▸ **AIM**:
Gather up every line that includes the string "walk".

^^^^^^^^^^^^^^^^

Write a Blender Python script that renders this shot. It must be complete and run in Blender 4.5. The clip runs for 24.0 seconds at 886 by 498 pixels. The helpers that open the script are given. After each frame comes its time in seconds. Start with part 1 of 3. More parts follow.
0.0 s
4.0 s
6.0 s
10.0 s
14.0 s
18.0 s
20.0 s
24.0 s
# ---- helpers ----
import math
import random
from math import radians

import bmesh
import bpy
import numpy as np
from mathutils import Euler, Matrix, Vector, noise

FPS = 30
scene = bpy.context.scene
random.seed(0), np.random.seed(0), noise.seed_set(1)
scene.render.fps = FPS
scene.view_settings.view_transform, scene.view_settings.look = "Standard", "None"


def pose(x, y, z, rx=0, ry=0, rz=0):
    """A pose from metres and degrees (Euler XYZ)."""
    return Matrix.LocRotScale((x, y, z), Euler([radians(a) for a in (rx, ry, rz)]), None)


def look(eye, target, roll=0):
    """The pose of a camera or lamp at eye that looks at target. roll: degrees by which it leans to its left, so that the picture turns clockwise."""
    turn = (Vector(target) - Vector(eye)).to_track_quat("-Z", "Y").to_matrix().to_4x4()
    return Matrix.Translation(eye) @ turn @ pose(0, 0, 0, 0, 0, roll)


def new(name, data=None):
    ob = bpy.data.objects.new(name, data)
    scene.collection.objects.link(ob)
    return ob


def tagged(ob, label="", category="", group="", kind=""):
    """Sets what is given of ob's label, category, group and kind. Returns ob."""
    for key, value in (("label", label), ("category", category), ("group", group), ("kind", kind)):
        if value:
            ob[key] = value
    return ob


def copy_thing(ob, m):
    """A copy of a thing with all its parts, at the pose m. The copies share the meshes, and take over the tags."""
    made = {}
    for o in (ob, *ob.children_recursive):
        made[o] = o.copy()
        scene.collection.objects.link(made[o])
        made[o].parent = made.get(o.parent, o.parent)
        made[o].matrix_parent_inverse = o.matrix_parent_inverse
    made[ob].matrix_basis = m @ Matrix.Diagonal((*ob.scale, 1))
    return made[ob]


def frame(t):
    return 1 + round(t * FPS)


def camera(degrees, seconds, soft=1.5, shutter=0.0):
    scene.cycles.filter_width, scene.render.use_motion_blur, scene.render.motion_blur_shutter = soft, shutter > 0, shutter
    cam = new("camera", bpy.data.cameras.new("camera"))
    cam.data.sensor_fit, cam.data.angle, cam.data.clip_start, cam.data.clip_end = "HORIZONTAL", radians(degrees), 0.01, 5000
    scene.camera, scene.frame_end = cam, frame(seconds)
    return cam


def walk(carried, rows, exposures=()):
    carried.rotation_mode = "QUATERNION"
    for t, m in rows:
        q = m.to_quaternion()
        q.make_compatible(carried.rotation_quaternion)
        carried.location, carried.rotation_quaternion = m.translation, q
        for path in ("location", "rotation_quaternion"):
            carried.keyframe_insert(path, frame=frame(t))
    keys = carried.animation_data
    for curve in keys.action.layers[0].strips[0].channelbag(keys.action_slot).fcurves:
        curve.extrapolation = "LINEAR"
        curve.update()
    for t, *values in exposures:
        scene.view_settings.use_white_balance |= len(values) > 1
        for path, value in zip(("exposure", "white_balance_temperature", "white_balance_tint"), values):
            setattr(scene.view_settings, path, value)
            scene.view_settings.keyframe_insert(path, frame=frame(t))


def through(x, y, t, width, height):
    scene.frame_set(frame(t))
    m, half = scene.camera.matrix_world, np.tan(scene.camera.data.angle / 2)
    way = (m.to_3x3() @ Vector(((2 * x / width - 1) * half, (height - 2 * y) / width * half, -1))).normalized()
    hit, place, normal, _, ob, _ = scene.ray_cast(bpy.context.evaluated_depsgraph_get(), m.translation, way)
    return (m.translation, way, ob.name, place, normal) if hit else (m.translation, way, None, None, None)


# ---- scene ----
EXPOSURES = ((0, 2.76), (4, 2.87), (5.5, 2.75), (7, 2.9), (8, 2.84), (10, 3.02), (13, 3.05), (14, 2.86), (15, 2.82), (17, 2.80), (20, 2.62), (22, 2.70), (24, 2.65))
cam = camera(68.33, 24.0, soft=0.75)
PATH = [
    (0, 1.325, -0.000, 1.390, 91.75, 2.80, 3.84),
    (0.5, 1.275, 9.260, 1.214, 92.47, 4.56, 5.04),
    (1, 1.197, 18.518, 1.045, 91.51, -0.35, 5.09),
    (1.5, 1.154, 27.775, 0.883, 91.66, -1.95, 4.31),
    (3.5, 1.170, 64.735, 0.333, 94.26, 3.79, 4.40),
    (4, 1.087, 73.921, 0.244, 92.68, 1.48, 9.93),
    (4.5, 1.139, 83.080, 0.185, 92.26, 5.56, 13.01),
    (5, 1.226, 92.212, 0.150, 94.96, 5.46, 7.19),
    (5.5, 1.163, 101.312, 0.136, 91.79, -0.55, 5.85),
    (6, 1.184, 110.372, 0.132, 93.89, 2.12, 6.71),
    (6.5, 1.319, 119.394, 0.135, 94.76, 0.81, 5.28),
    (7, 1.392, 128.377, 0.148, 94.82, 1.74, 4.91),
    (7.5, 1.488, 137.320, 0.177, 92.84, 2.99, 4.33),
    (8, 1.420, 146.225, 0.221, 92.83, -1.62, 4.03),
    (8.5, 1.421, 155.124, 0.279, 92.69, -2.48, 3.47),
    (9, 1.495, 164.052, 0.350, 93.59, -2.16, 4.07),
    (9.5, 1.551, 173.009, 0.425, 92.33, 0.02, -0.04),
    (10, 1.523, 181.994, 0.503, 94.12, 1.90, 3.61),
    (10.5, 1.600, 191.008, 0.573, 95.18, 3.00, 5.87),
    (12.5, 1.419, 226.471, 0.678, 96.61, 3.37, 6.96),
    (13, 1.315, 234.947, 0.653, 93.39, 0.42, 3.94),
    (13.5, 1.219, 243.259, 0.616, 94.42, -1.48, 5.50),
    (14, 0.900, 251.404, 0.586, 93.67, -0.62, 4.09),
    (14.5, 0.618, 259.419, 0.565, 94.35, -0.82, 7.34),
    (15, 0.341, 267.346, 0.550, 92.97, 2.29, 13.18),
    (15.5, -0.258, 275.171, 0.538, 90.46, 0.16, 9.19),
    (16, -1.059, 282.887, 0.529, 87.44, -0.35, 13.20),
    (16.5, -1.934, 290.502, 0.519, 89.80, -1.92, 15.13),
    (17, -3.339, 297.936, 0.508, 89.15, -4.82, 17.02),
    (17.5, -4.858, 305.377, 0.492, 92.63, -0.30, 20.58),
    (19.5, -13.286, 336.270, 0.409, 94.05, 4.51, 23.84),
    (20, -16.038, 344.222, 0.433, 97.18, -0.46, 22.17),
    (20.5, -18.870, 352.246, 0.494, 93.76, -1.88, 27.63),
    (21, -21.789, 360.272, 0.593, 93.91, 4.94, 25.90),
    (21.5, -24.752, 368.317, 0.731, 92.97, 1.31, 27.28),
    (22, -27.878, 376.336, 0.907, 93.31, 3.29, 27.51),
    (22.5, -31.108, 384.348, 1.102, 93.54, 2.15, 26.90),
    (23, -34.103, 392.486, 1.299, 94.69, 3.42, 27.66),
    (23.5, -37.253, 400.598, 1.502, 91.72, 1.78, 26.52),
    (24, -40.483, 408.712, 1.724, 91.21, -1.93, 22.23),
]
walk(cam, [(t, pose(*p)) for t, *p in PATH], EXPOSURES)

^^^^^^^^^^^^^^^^

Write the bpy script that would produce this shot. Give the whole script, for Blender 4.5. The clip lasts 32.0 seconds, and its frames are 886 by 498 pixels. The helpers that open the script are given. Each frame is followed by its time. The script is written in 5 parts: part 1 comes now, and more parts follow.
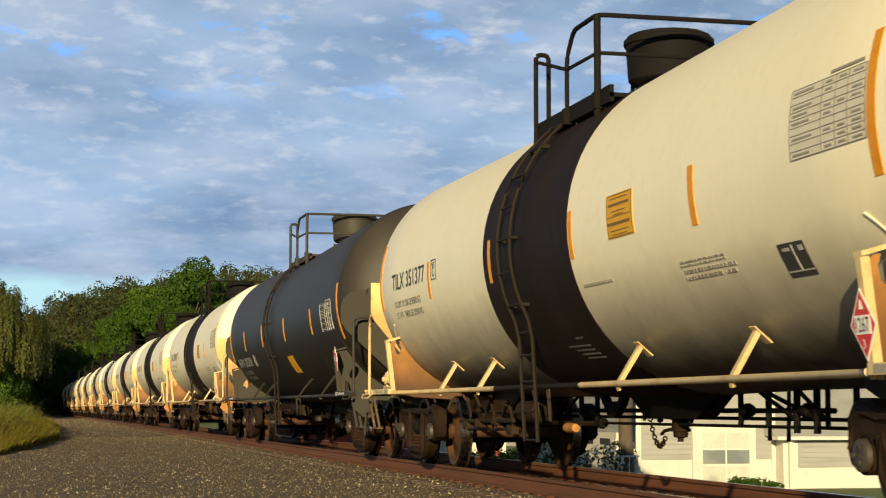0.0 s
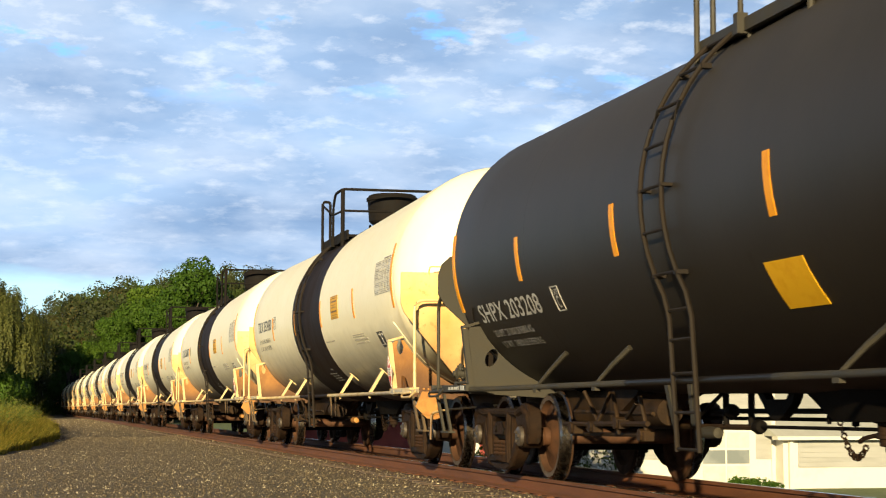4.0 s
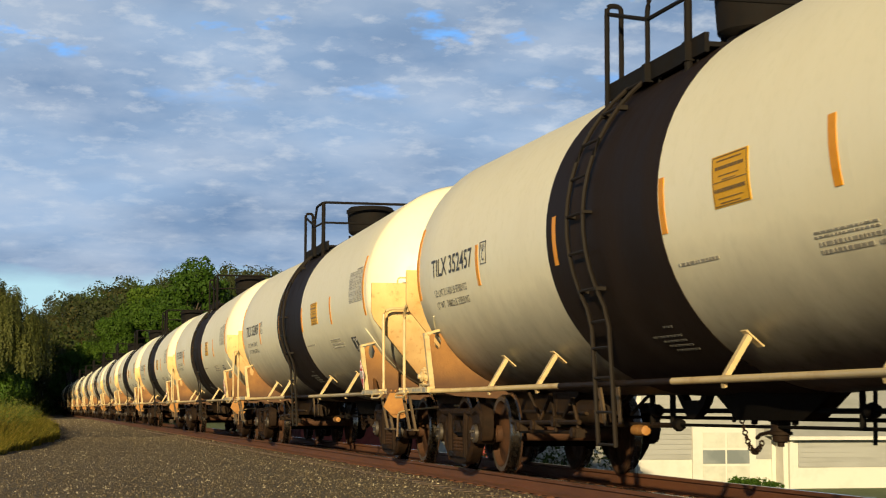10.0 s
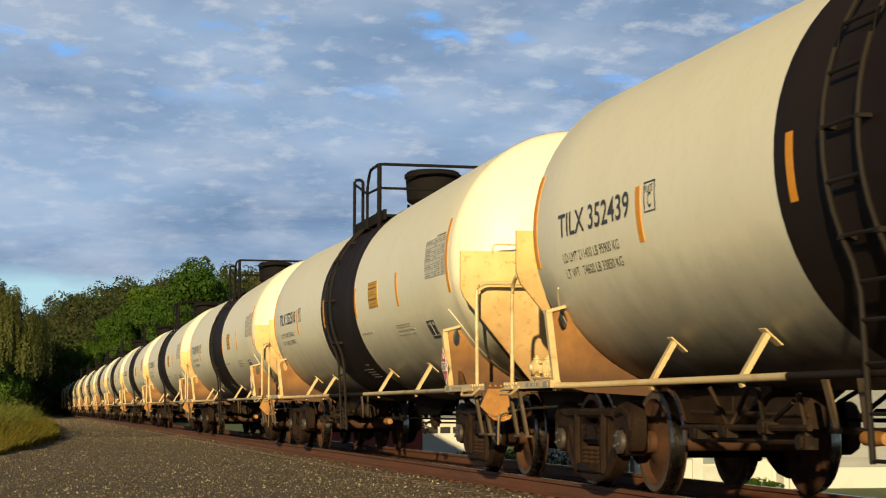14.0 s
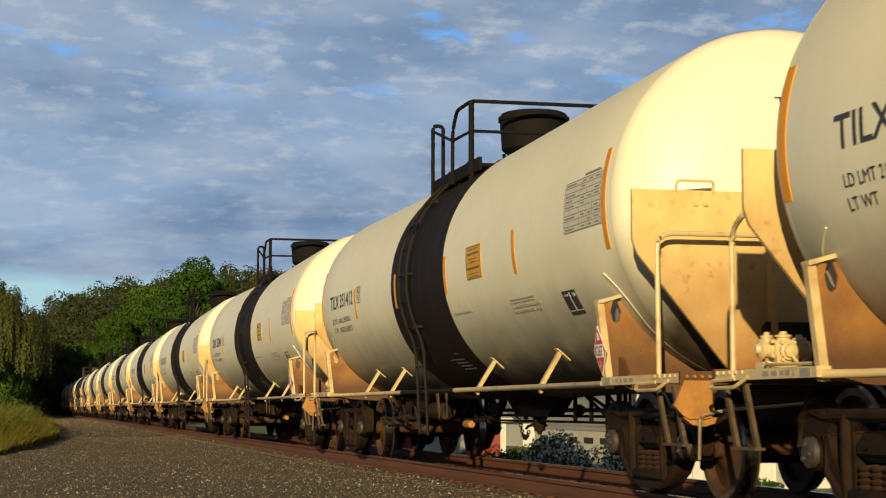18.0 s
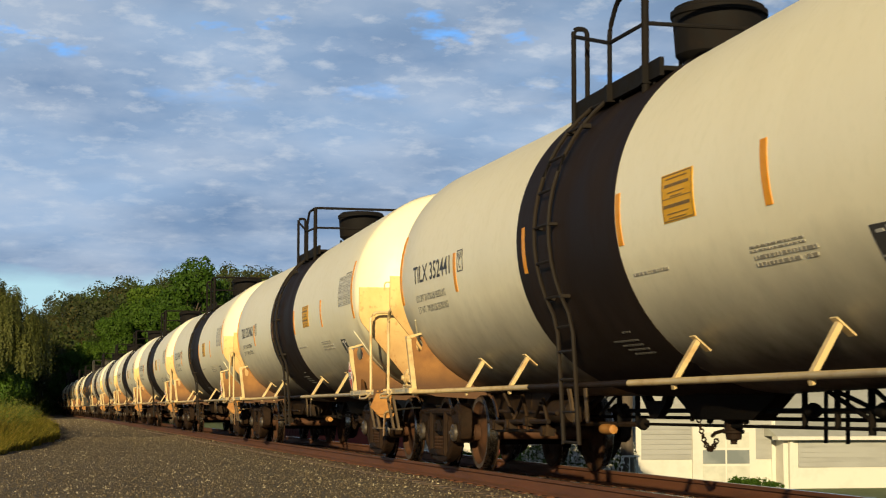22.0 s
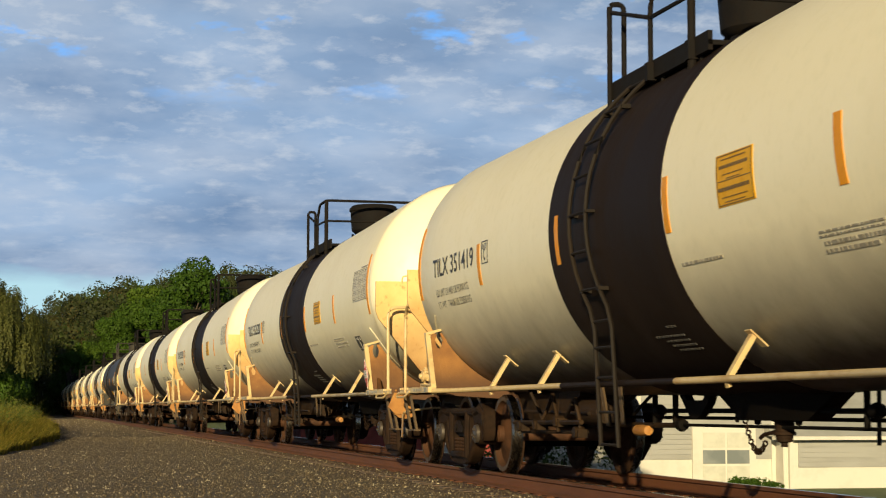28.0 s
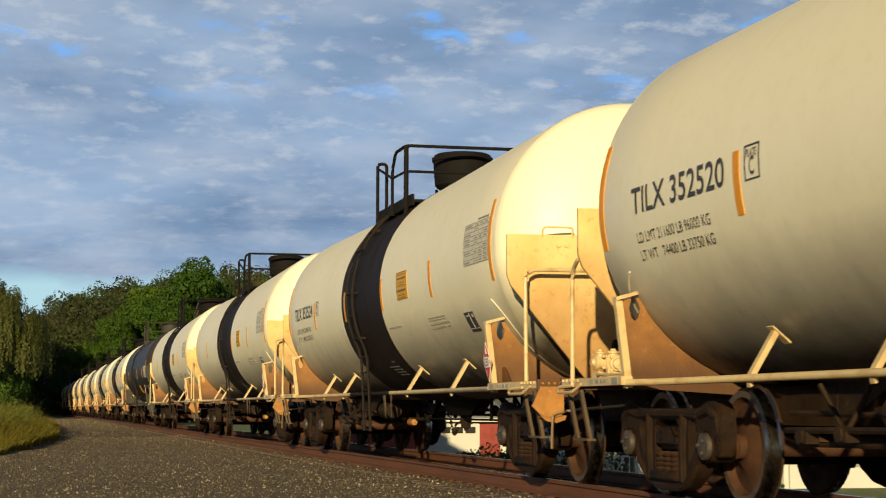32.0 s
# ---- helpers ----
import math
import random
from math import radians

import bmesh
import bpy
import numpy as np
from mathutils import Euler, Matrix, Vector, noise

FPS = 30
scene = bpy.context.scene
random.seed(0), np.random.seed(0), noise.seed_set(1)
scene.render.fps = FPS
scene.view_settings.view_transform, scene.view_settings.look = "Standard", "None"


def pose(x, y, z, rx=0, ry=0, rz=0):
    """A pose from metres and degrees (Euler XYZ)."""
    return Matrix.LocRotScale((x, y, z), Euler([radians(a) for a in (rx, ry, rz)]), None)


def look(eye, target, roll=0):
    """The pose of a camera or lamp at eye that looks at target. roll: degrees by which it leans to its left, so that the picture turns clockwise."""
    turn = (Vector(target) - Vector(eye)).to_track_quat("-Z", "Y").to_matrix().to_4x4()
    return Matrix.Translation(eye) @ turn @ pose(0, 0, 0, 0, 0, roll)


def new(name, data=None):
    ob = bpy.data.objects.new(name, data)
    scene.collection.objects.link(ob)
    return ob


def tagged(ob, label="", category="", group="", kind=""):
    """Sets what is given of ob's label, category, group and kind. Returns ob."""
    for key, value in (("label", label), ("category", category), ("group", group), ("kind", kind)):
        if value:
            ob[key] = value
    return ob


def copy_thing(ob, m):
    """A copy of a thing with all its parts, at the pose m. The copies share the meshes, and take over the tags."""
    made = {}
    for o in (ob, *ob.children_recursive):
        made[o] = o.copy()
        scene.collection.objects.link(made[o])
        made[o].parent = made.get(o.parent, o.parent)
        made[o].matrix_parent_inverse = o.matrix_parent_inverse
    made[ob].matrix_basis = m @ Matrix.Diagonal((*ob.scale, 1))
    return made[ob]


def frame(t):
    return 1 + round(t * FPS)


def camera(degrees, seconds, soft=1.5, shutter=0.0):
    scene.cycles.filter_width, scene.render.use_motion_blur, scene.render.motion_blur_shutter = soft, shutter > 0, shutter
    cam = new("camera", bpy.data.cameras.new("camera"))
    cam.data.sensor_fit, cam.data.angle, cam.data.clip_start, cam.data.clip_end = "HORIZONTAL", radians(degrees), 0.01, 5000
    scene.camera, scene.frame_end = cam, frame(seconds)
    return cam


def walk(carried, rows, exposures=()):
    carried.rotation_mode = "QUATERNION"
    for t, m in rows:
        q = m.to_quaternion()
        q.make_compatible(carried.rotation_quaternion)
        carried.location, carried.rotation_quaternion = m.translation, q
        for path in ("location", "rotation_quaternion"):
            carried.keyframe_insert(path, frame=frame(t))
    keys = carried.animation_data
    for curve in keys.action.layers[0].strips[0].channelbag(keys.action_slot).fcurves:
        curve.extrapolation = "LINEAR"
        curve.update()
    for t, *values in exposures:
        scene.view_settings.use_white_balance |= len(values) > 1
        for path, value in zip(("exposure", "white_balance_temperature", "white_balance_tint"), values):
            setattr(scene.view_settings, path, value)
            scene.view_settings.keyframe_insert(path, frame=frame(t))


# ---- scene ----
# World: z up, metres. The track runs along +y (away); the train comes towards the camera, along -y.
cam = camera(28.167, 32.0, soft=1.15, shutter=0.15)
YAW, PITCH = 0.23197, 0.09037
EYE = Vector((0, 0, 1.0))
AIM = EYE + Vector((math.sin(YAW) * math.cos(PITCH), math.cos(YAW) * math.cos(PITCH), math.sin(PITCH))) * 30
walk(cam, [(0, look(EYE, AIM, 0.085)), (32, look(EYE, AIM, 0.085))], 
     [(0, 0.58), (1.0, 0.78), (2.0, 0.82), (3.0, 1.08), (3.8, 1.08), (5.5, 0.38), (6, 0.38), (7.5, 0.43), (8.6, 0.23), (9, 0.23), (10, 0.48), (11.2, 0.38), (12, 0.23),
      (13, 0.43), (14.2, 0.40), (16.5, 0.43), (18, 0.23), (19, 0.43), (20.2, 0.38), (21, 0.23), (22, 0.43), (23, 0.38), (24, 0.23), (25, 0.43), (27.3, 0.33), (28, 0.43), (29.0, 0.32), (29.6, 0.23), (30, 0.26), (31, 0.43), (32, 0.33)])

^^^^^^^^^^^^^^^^

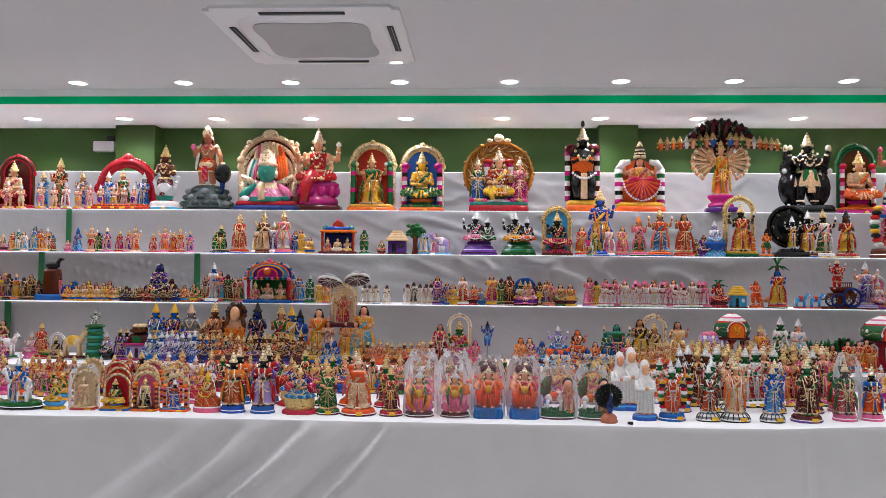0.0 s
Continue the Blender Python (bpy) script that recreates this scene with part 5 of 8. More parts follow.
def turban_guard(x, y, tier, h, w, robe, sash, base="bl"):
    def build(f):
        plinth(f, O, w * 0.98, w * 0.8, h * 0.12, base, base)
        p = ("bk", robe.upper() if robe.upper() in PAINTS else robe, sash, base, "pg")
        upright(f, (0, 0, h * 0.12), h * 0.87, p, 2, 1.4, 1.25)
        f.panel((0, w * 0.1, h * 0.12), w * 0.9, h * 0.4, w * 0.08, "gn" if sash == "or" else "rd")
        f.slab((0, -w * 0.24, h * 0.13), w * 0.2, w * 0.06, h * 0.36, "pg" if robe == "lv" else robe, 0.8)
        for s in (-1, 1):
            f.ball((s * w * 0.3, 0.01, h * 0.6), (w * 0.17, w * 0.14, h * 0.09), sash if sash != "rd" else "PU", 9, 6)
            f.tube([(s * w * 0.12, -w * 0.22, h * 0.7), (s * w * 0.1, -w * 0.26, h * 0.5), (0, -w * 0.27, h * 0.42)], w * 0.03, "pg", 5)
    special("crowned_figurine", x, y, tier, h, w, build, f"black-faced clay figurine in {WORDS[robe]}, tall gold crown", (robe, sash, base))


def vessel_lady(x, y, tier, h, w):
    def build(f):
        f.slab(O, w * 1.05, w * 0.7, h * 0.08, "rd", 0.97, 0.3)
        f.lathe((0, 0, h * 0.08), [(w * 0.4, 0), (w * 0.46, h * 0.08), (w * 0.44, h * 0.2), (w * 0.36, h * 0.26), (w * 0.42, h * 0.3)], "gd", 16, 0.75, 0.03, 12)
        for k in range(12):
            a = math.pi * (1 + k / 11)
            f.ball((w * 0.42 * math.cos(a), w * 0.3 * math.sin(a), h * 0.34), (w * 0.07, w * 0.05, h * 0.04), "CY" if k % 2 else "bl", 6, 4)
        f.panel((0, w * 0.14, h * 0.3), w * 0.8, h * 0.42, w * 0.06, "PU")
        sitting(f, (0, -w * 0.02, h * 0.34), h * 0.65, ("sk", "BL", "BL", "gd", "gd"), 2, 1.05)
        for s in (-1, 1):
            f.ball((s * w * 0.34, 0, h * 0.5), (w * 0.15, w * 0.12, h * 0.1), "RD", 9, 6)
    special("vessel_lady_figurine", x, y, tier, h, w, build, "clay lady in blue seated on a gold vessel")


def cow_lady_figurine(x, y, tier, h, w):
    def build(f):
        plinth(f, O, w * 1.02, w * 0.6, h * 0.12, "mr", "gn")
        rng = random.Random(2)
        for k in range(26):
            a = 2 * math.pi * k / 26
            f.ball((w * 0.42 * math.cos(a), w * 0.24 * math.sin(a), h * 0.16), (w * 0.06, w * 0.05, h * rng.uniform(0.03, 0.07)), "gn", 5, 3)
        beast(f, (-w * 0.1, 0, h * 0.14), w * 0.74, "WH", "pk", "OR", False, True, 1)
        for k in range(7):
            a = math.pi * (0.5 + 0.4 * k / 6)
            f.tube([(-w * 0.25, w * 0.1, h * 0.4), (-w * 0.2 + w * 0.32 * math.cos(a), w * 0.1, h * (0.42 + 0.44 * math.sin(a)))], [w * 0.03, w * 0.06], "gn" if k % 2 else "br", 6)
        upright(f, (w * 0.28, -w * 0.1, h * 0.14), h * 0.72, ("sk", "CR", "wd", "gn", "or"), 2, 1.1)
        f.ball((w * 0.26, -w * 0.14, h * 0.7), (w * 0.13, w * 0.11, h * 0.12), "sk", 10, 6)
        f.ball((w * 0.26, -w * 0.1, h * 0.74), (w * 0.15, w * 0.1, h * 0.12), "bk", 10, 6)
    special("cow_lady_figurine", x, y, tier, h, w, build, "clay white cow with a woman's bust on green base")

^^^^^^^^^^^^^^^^

▸ **COMPLETED EXERCISE**:
def walk(carried, rows, exposures=()):
walk(cam, [(t, pose(*p)) for t, *p in PATH], EXPOSURES)
def walk(carried, rows, exposures=()):
walk(cam, [(0, look(EYE, AIM, 0.085)), (32, look(EYE, AIM, 0.085))], 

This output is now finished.